779 Il découle de ce qui précède que la présente branche et, partant, le quatorzième moyen, doivent être accueillis partiellement. Par conséquent, il convient d’annuler l’article 2 de la décision attaquée, sans qu’il soit nécessaire d’examiner les autres branches du présent moyen, visant toutes à l’annulation de ladite disposition.

 Sur le quinzième moyen, tiré d’« erreurs manifestes d’appréciation », de fait et de droit, ainsi que d’un défaut de motivation de la décision attaquée, en ce qu’elle reconnaît la compétence de la Commission et l’affectation du commerce

780 Le présent moyen repose sur deux branches. La première est tirée d’un défaut de compétence de la Commission pour appliquer l’article 102 TFUE. La seconde est tirée de l’existence d’effets sur les échanges entre les États membres causés par le comportement incriminé.

 Sur la première branche, tirée d’un défaut de compétence de la Commission pour appliquer l’article 102 TFUE

781 La requérante fait valoir que la Commission s’est erronément déclarée compétente pour appliquer l’article 102 TFUE dans la décision attaquée, et ce pour les raisons suivantes.

782 En premier lieu, le comportement incriminé n’aurait pas été mis en œuvre dans l’EEE, eu égard à l’absence de ventes directe des puces concernées dans ou vers l’EEE.
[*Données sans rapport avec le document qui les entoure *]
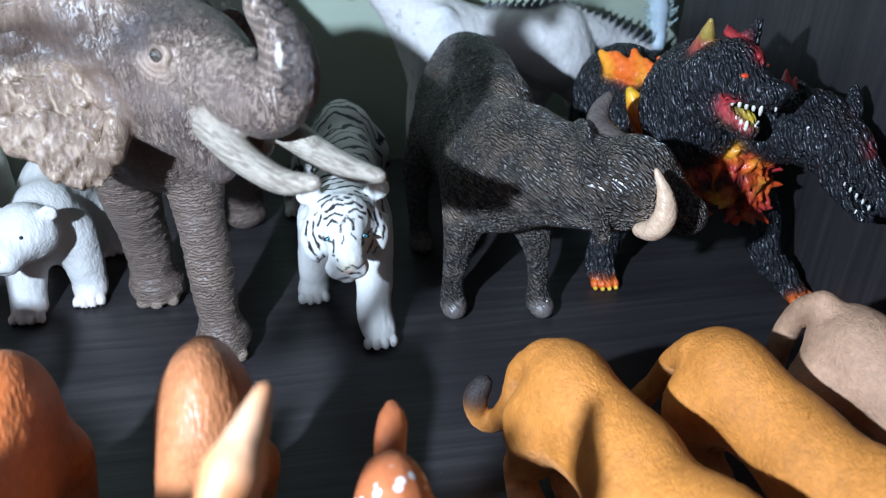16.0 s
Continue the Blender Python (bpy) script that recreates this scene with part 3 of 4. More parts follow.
    def wrinkle(p, n, a):
        legs = np.clip((56 - p[:, 2]) / 12, 0, 1)
        trunk_of_body = np.clip((p[:, 1] + 122) / 6, 0, 1)
        skin = (0.2 * ridges(p, (5, 5, 3.2), 31) + trunk_of_body * (0.55 * ridges(p, (3.6, 3.2, 2.4), 33) + 0.3 * ridges(p, (1.7, 1.7, 1.3), 69))) * (1 - legs) + legs * (0.34 * ridges(p, (9, 9, 1.7), 35) + 0.15 * ridges(p, (2.6, 2.6, 2.6), 36))
        ear, (ring, reach) = lobe(p), round_eye(p)
        folds, (step, _) = ridges(p, (2.4, 8, 7.5), 39) ** 2, ledges(p)
        fade = np.clip((88 - p[:, 2]) / 8, 0.3, 1)
        lower = np.clip((97 - p[:, 2]) / 6, 0, 1)
        brow = np.clip(ridges(p, (1.9, 1.9, 1.5), 49) - 0.25, 0, 1) * near(p, (157, -150, 95), (17, 15, 13))
        hang = ridges(p, (1.4, 1.4, 8), 50) * near(p, (133, -137, 91), (16, 11, 22))
        w = skin * (1 - ear) + ear * ((0.35 * folds * fade + 1.4 * step + 0.5 * ridges(p, (1.2, 1.2, 6), 57) * fade) * lower + 0.3 * (1 - lower) * ridges(p, (1.3, 6, 7), 34))
        w = w + 0.36 * ring * reach + 0.6 * brow + 0.55 * hang
        sunk = 2.3 * hollow(p) + 1.1 * groove(p) + 1.3 * near(p, (134.5, -138, 100), (9, 9, 6))
        return np.clip(a + 0.6 * ear, 0, 1) * (w - 0.2) + 0.8 * a * (value_noise(p / 10, 41) - 0.5) - sunk - 0.6 * seam_line(p, n)

    def paint(p, n, raised, col):
        cream, sunk_dark = (0.40, 0.31, 0.225), (0.075, 0.055, 0.048)
        ear, (ring, reach) = lobe(p), round_eye(p)
        dry = np.clip((raised - 0.05) * 1.5, 0, 1) * col[:, 3]
        worn = np.clip((value_noise(p / 7, 46) - 0.35) * 2.6, 0.15, 1)
        # cream brushed on ridges, heavier on the rump as light put into colour
        col = tint(col, dry * (0.4 + 0.3 * np.clip((p[:, 1] + 110) / 15, 0, 1)) * worn, cream)
        brow = np.clip(ridges(p, (1.9, 1.9, 1.5), 49) - 0.15, 0, 1) * near(p, (157, -150, 95), (17, 15, 13))
        col = tint(col, brow * 0.85, (0.40, 0.315, 0.235))
        col = tint(col, reach * np.clip(ring, 0, 1) * 0.6, cream)
        col = tint(col, reach * np.clip(-ring, 0, 1) * 0.35, sunk_dark)
        # shade of the temple hollow, put into the colour
        col = tint(col, 0.6 * near(p, (137, -139, 100), (7, 6, 5)), sunk_dark)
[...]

783 En second lieu, pour les raisons exposées à l’appui du neuvième moyen, le comportement incriminé n’aurait pas été susceptible de produire des effets d’éviction anticoncurrentiels au sein de l’EEE. Et même si tel avait été le cas, ces effets n’auraient en tout état de cause pas été substantiels, immédiats et prévisibles.

784 La Commission conteste les arguments de la requérante.

785 Il convient de rappeler que, s’agissant d’un comportement adopté en dehors du territoire de l’EEE, la compétence de la Commission au regard du droit international public pour constater et sanctionner une violation de l’article 102 TFUE peut être établie soit au regard du critère de la mise en œuvre, soit au regard du critère des effets qualifiés (voir, en ce sens, arrêt du 6 septembre 2017, Intel/Commission, C 413/14 P, EU:C:2017:632, points 40 à 47 ; voir également, en ce sens et par analogie, arrêt du 12 juillet 2018, Brugg Kabel et Kabelwerke Brugg/Commission, T 441/14, EU:T:2018:453, points 95 à 97).

786 À cet égard, il convient également de souligner que les critères de la mise en œuvre et des effets qualifiés sont alternatifs et non cumulatifs (voir, en ce sens, arrêts du du 6 septembre 2017, Intel/Commission, C 413/14 P, EU:C:2017:632, points 62 à 64, et du 12 juillet 2018, Brugg Kabel et Kabelwerke Brugg/Commission, T 441/14, EU:T:2018:453, point 98).

787 En l’espèce, il convient de relever que, au point 13 de la décision attaquée, en vue d’établir sa compétence à l’aune du droit international public pour constater et sanctionner une infraction à l’article 102 TFUE, la Commission s’est fondée tant sur le critère de la mise en œuvre (considérant 1203 de la décision attaquée) que sur le critère des effets qualifiés (considérants 1204 à 1210 de la décision attaquée).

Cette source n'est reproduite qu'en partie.